▶ _Task instructions_:
Write out each line exactly as given. Leave the pictures out of your copy.

** START Source material **

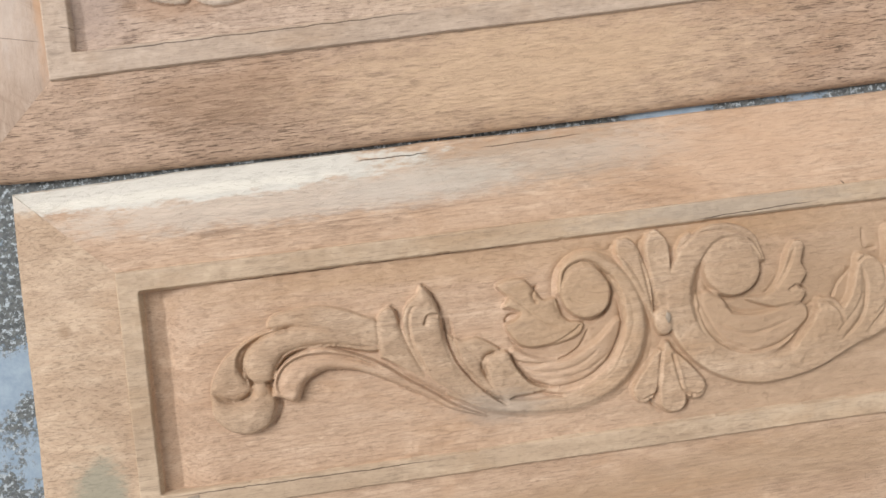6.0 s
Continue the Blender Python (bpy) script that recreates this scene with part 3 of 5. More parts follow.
r1.add("field", [(-390.5, 136.6, 16.1), (-390.5, 155.4, 29.6), (-390.4, 177.0, 32.3), (-390.3, 196.0, 18.9)], (3.1, 3.4, 3.1, 2.2), bow=0.5, edge=(5, 5), line=(0, 0), both=False)
r1.add("field", [(-251.6, 121.1, 13.3), (-243.1, 145.0, 18.7), (-239.9, 169.2, 20.1), (-239.4, 190.8, 16.1)], (2.9, 3.1, 2.9, 2.2), bow=0.4, edge=(5, 5), line=(0, 0))
r1.add("field", [(-224.3, 147.4, 10.7), (-202.2, 174.0, 17.4), (-185.6, 189.9, 18.8), (-161.0, 203.1, 13.5)], (2.9, 3.1, 2.9, 2.2), bow=0.4, edge=(5, 5), line=(0, 0))
r1.shape("leaf", [(-456.2, 160.4), (-453.5, 169.8), (-441.4, 175.0), (-428.0, 170.8), (-414.5, 163.8), (-407.0, 150.3), (-404.4, 133.6), (-413.2, 133.7), (-417.2, 145.0), (-425.3, 155.4), (-436.0, 159.9), (-446.8, 160.6)], ((-450.8, 167.1, 3.0), (-409.2, 142.2, 4.6)), bulge=5.0, over=True, both=False)
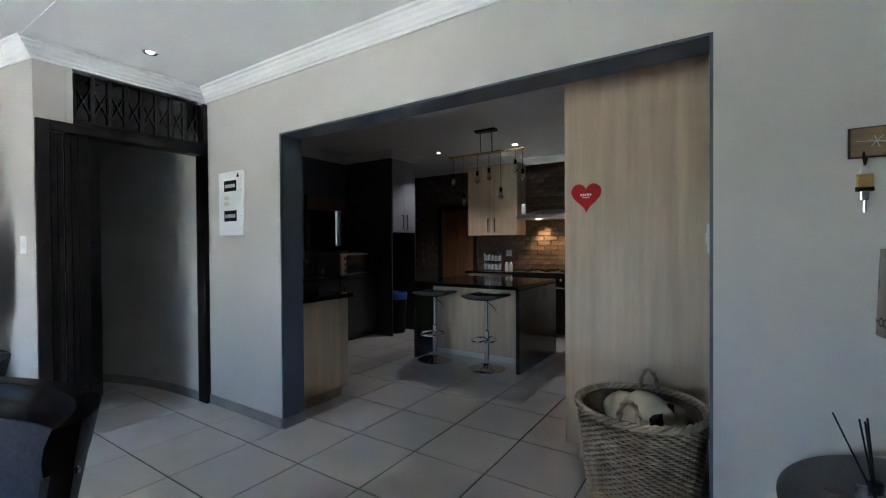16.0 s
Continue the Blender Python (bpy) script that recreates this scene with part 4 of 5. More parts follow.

** END Source material **

▶ _The answer_:
6.0 s
Continue the Blender Python (bpy) script that recreates this scene with part 3 of 5. More parts follow.
r1.add("field", [(-390.5, 136.6, 16.1), (-390.5, 155.4, 29.6), (-390.4, 177.0, 32.3), (-390.3, 196.0, 18.9)], (3.1, 3.4, 3.1, 2.2), bow=0.5, edge=(5, 5), line=(0, 0), both=False)
r1.add("field", [(-251.6, 121.1, 13.3), (-243.1, 145.0, 18.7), (-239.9, 169.2, 20.1), (-239.4, 190.8, 16.1)], (2.9, 3.1, 2.9, 2.2), bow=0.4, edge=(5, 5), line=(0, 0))
r1.add("field", [(-224.3, 147.4, 10.7), (-202.2, 174.0, 17.4), (-185.6, 189.9, 18.8), (-161.0, 203.1, 13.5)], (2.9, 3.1, 2.9, 2.2), bow=0.4, edge=(5, 5), line=(0, 0))
r1.shape("leaf", [(-456.2, 160.4), (-453.5, 169.8), (-441.4, 175.0), (-428.0, 170.8), (-414.5, 163.8), (-407.0, 150.3), (-404.4, 133.6), (-413.2, 133.7), (-417.2, 145.0), (-425.3, 155.4), (-436.0, 159.9), (-446.8, 160.6)], ((-450.8, 167.1, 3.0), (-409.2, 142.2, 4.6)), bulge=5.0, over=True, both=False)
16.0 s
Continue the Blender Python (bpy) script that recreates this scene with part 4 of 5. More parts follow.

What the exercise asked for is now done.